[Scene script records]
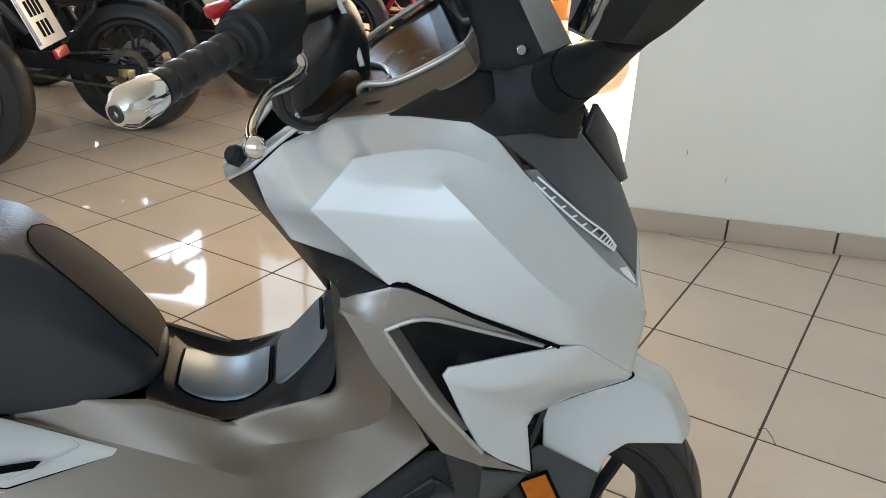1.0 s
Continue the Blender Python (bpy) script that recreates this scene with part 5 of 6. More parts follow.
# guard under the arm
bm = bmesh.new()
loft(bm, [[(x, yb, zb), (x, -0.149, zf), (x, -0.152, zf - 0.004), (x, -0.152, zl), (x, -0.146, zl - 0.003), (x, yb, zl - 0.002)] for x, yb, zb, zf, zl in ((0.205, -0.128, 0.388, 0.393, 0.378), (0.235, -0.118, 0.386, 0.391, 0.367), (0.268, -0.113, 0.386, 0.387, 0.364), (0.290, -0.112, 0.386, 0.384, 0.362), (0.326, -0.112, 0.380, 0.379, 0.358))], closed=True)
softened(bm, 0.0022, 2, 30)
guard = part("drive_guard", bm, ENGINE, scooter, "black plastic guard", 30)
bm = bmesh.new()
plate(bm, [(0.262, 0.362), (0.318, 0.356), (0.312, 0.340), (0.297, 0.334), (0.280, 0.336)], -0.146, -0.134, 0.003)
part("guard_lug", bm, ENGINE, guard)
bm = bmesh.new()
tube(bm, smooth_path([(0.205, -0.140, 0.412), (0.235, -0.150, 0.418), (0.262, -0.146, 0.409), (0.300, -0.140, 0.396)], 6), 0.0020, 8)
part("cable", bm, RUBBER, scooter)
panel("inner_guard", scooter, BLACK, dict(
    a=(0.237, -0.020, 0.518), b=(0.395, -0.020, 0.476), c=(0.401, -0.020, 0.337), d=(0.240, -0.020, 0.345), e=(0.200, -0.020, 0.430),
), "abcde", "", "abcde", level=1, both=False)
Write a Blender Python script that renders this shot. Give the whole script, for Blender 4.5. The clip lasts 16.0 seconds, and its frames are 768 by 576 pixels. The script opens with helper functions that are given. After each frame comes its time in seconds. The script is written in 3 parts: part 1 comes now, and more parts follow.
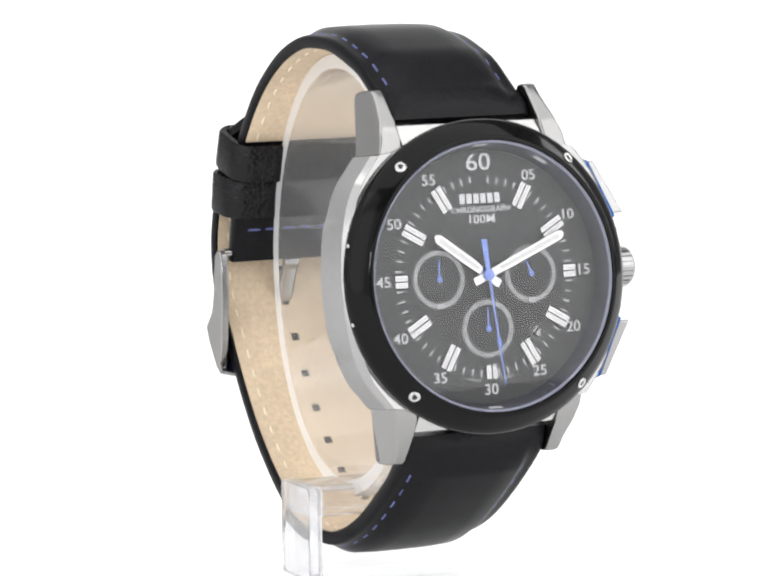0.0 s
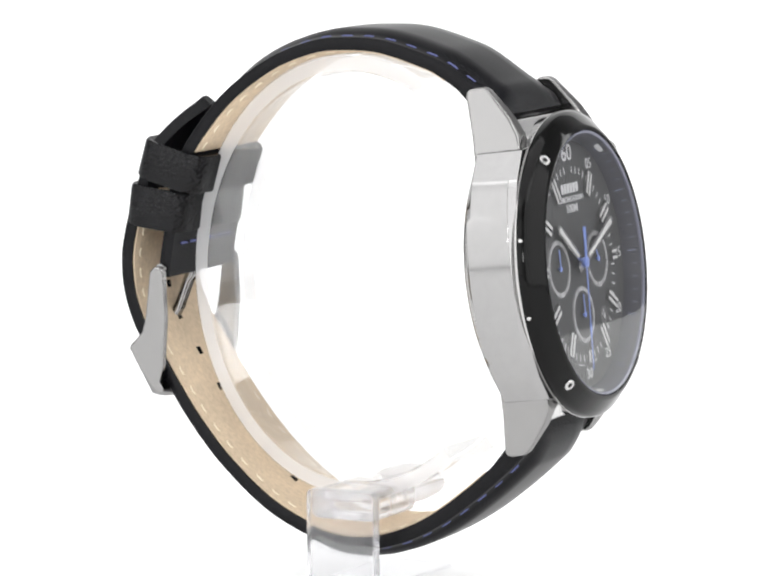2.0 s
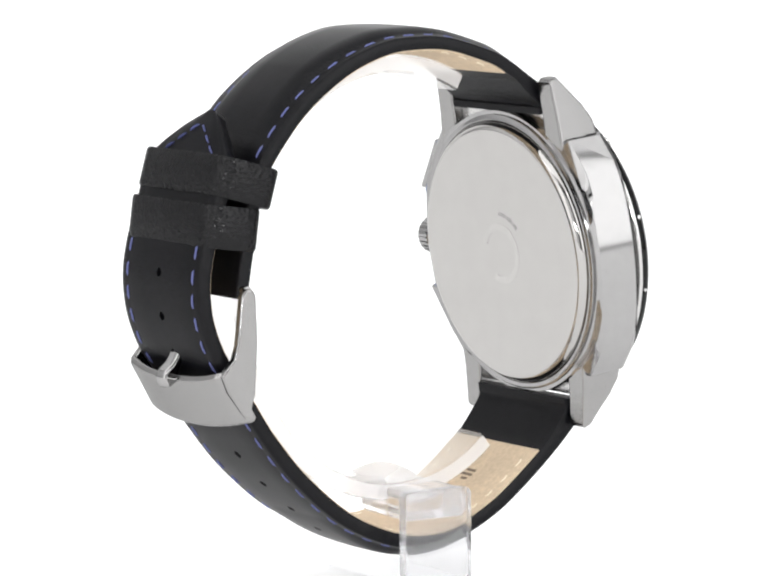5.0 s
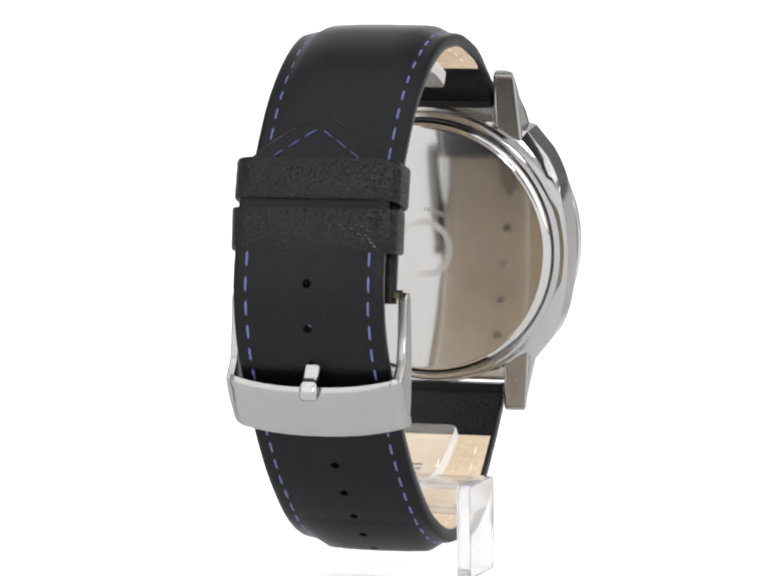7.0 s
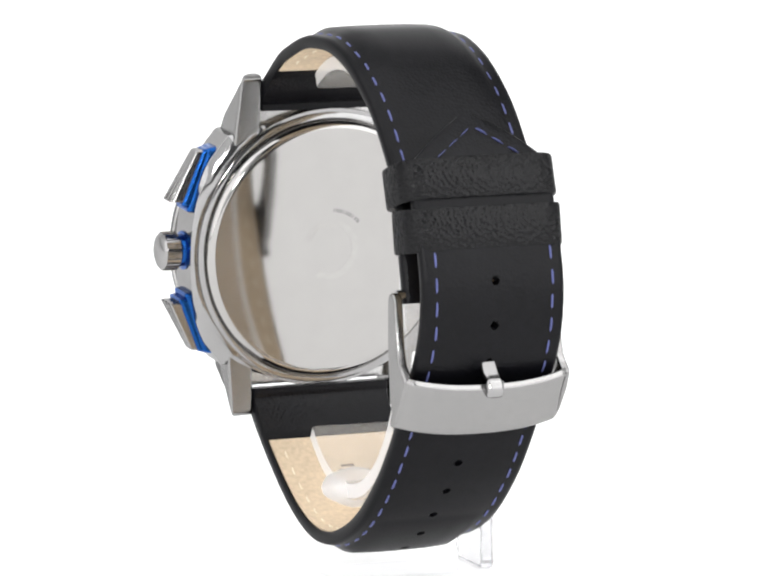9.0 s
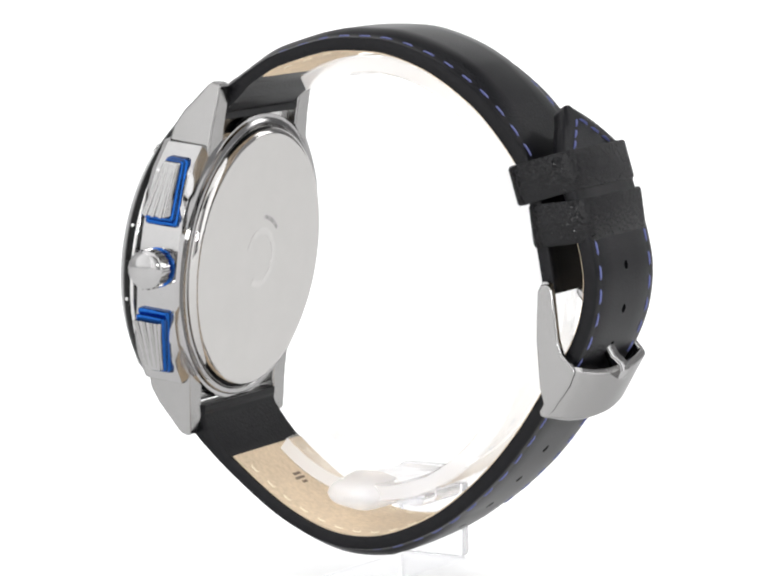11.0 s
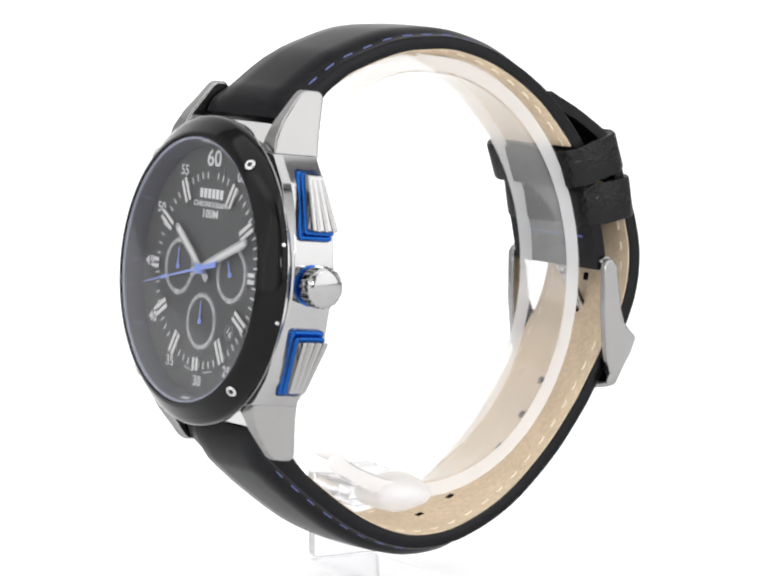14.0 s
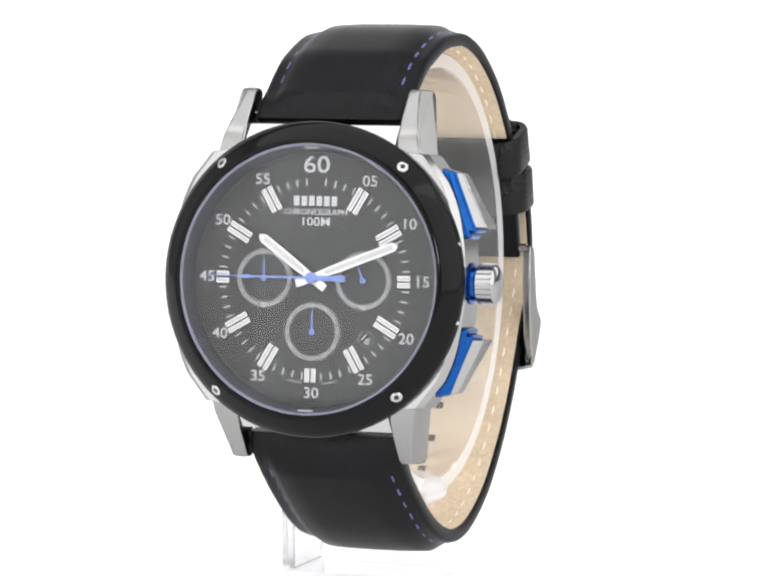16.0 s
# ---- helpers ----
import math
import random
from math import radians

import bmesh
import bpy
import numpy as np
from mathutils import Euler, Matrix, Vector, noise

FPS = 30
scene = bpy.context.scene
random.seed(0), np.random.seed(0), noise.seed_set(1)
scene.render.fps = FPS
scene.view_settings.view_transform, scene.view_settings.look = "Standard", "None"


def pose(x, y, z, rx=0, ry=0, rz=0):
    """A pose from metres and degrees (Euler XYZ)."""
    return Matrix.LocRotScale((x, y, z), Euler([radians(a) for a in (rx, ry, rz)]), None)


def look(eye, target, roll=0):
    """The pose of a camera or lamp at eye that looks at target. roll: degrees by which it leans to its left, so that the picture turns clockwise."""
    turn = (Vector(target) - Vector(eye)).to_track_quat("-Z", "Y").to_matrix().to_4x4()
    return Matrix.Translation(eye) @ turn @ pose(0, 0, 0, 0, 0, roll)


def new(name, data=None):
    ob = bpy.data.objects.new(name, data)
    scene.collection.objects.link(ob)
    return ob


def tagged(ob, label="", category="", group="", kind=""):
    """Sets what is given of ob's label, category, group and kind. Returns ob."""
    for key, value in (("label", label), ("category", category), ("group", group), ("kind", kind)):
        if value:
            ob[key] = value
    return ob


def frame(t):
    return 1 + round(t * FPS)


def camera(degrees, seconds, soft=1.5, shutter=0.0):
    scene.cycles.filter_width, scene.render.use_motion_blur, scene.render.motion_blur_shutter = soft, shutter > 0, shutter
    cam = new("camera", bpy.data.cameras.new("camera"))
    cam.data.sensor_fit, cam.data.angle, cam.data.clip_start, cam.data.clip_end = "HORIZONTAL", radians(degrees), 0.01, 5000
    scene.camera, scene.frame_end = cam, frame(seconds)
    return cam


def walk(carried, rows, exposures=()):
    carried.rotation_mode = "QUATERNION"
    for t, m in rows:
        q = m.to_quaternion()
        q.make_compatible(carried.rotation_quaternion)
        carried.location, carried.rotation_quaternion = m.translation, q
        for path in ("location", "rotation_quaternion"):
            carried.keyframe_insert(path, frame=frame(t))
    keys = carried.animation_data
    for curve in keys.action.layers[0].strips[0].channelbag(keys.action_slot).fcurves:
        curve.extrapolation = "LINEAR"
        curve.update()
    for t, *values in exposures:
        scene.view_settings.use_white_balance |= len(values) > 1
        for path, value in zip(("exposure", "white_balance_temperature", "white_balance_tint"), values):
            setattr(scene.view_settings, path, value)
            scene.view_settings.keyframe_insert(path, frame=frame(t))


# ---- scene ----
# ---- camera ----
FLOOR = -114.6          # height of the table top in the watch's own millimetres (0 is the lens's height)
cam = camera(10.633, 16.0, soft=2.3)
EYE = Vector((0.0, -0.594, -FLOOR / 1000))
PITCH, YAW = radians(-6.776), radians(0.0205)
AHEAD = Vector((-math.sin(YAW) * math.cos(PITCH), math.cos(YAW) * math.cos(PITCH), math.sin(PITCH)))
POSE = look(EYE, EYE + AHEAD, -0.548)
walk(cam, [(0, POSE), (16, POSE)])

# ---- light ----
world = bpy.data.worlds.new("studio_air")
scene.world = world
world.use_nodes = True
world.node_tree.nodes["Background"].inputs[0].default_value = (1, 1, 1, 1)
world.node_tree.nodes["Background"].inputs[1].default_value = 0.10


def area_lamp(name, eye, target, w, h, watts, color=(1, 1, 1)):
    data = bpy.data.lights.new(name, "AREA")
    data.shape, data.size, data.size_y, data.energy, data.color = "RECTANGLE", w, h, watts, color
    ob = new(name, data)
    ob.matrix_world = look(eye, target)
    return ob


area_lamp("top_softbox", (0, -0.30, 1.45), (0, -0.27, 0.05), 2.40, 1.50, 17.0)
area_lamp("softbox", (-0.80, -0.76, 0.67), (0, 0, 0.50), 1.10, 1.30, 5.2)
area_lamp("softbox", (0.90, -0.64, 0.67), (0, 0, 0.50), 1.45, 1.30, 11.7)
area_lamp("camera_light", (0.02, -0.82, 0.25), (0, 0, 0.05), 0.11, 0.09, 1.1)
area_lamp("front_panel", (-0.42, -1.25, 0.55), (-0.05, 0, 0.45), 1.15, 1.10, 3.4)
area_lamp("rim_light", (0.86, 0.56, 0.42), (0, 0, 0.10), 0.15, 0.70, 1.4)
scene.view_settings.exposure = 0.0


# ---- materials ----
def material(name, color, rough=0.5, metal=0.0, coat=0.0, bump=None, vary=None, spec=0.5, extra=None):
    """bump: (scale per metre, strength, distance in metres, kind). vary: (scale, amount, second scale)."""
    m = bpy.data.materials.new(name)
    m.use_nodes = True
    t = m.node_tree
    b = t.nodes["Principled BSDF"]
    b.inputs["Base Color"].default_value = (*color, 1)
    b.inputs["Roughness"].default_value, b.inputs["Metallic"].default_value = rough, metal
    b.inputs["Coat Weight"].default_value, b.inputs["Coat Roughness"].default_value = coat, 0.06
    b.inputs["Specular IOR Level"].default_value = spec
    at = t.nodes.new("ShaderNodeTexCoord").outputs["Object"]
    if vary:
        tones = []
        for k, s in enumerate((vary[0], vary[2])):
            n = t.nodes.new("ShaderNodeTexNoise")
            n.inputs["Scale"].default_value, n.inputs["Detail"].default_value = s, 6
            t.links.new(at, n.inputs["Vector"])
            r = t.nodes.new("ShaderNodeMapRange")
            r.inputs[1].default_value, r.inputs[2].default_value = 0.3, 0.7
            r.inputs[3].default_value, r.inputs[4].default_value = 1 - vary[1], 1 + vary[1]
            t.links.new(n.outputs[0], r.inputs[0])
            tones.append(r.outputs[0])
        mul = t.nodes.new("ShaderNodeMath")
        mul.operation = "MULTIPLY"
        t.links.new(tones[0], mul.inputs[0])
        t.links.new(tones[1], mul.inputs[1])
        mix = t.nodes.new("ShaderNodeVectorMath")
        mix.operation = "SCALE"
        mix.inputs[0].default_value = color
        t.links.new(mul.outputs[0], mix.inputs["Scale"])
        t.links.new(mix.outputs[0], b.inputs["Base Color"])
        rr = t.nodes.new("ShaderNodeMath")
        rr.operation = "MULTIPLY"
        rr.inputs[1].default_value = rough
        t.links.new(tones[0], rr.inputs[0])
        t.links.new(rr.outputs[0], b.inputs["Roughness"])
    if bump:
        scale, strength, dist, kind = bump
        n = t.nodes.new("ShaderNodeTexVoronoi" if kind == "cells" else "ShaderNodeTexNoise")
        n.inputs["Scale"].default_value = scale
        t.links.new(at, n.inputs["Vector"])
        bp = t.nodes.new("ShaderNodeBump")
        bp.inputs["Strength"].default_value, bp.inputs["Distance"].default_value = strength, dist
        t.links.new(n.outputs[0], bp.inputs["Height"])
        t.links.new(bp.outputs[0], b.inputs["Normal"])
    return m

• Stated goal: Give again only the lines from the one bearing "return 1 + round(t * FPS)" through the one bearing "walk(cam, [(0, POSE), (16, POSE)])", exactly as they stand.

• Expected answer:
    return 1 + round(t * FPS)


def camera(degrees, seconds, soft=1.5, shutter=0.0):
    scene.cycles.filter_width, scene.render.use_motion_blur, scene.render.motion_blur_shutter = soft, shutter > 0, shutter
    cam = new("camera", bpy.data.cameras.new("camera"))
    cam.data.sensor_fit, cam.data.angle, cam.data.clip_start, cam.data.clip_end = "HORIZONTAL", radians(degrees), 0.01, 5000
    scene.camera, scene.frame_end = cam, frame(seconds)
    return cam


def walk(carried, rows, exposures=()):
    carried.rotation_mode = "QUATERNION"
    for t, m in rows:
        q = m.to_quaternion()
        q.make_compatible(carried.rotation_quaternion)
        carried.location, carried.rotation_quaternion = m.translation, q
        for path in ("location", "rotation_quaternion"):
            carried.keyframe_insert(path, frame=frame(t))
    keys = carried.animation_data
    for curve in keys.action.layers[0].strips[0].channelbag(keys.action_slot).fcurves:
        curve.extrapolation = "LINEAR"
        curve.update()
    for t, *values in exposures:
        scene.view_settings.use_white_balance |= len(values) > 1
        for path, value in zip(("exposure", "white_balance_temperature", "white_balance_tint"), values):
            setattr(scene.view_settings, path, value)
            scene.view_settings.keyframe_insert(path, frame=frame(t))


# ---- scene ----
# ---- camera ----
FLOOR = -114.6          # height of the table top in the watch's own millimetres (0 is the lens's height)
cam = camera(10.633, 16.0, soft=2.3)
EYE = Vector((0.0, -0.594, -FLOOR / 1000))
PITCH, YAW = radians(-6.776), radians(0.0205)
AHEAD = Vector((-math.sin(YAW) * math.cos(PITCH), math.cos(YAW) * math.cos(PITCH), math.sin(PITCH)))
POSE = look(EYE, EYE + AHEAD, -0.548)
walk(cam, [(0, POSE), (16, POSE)])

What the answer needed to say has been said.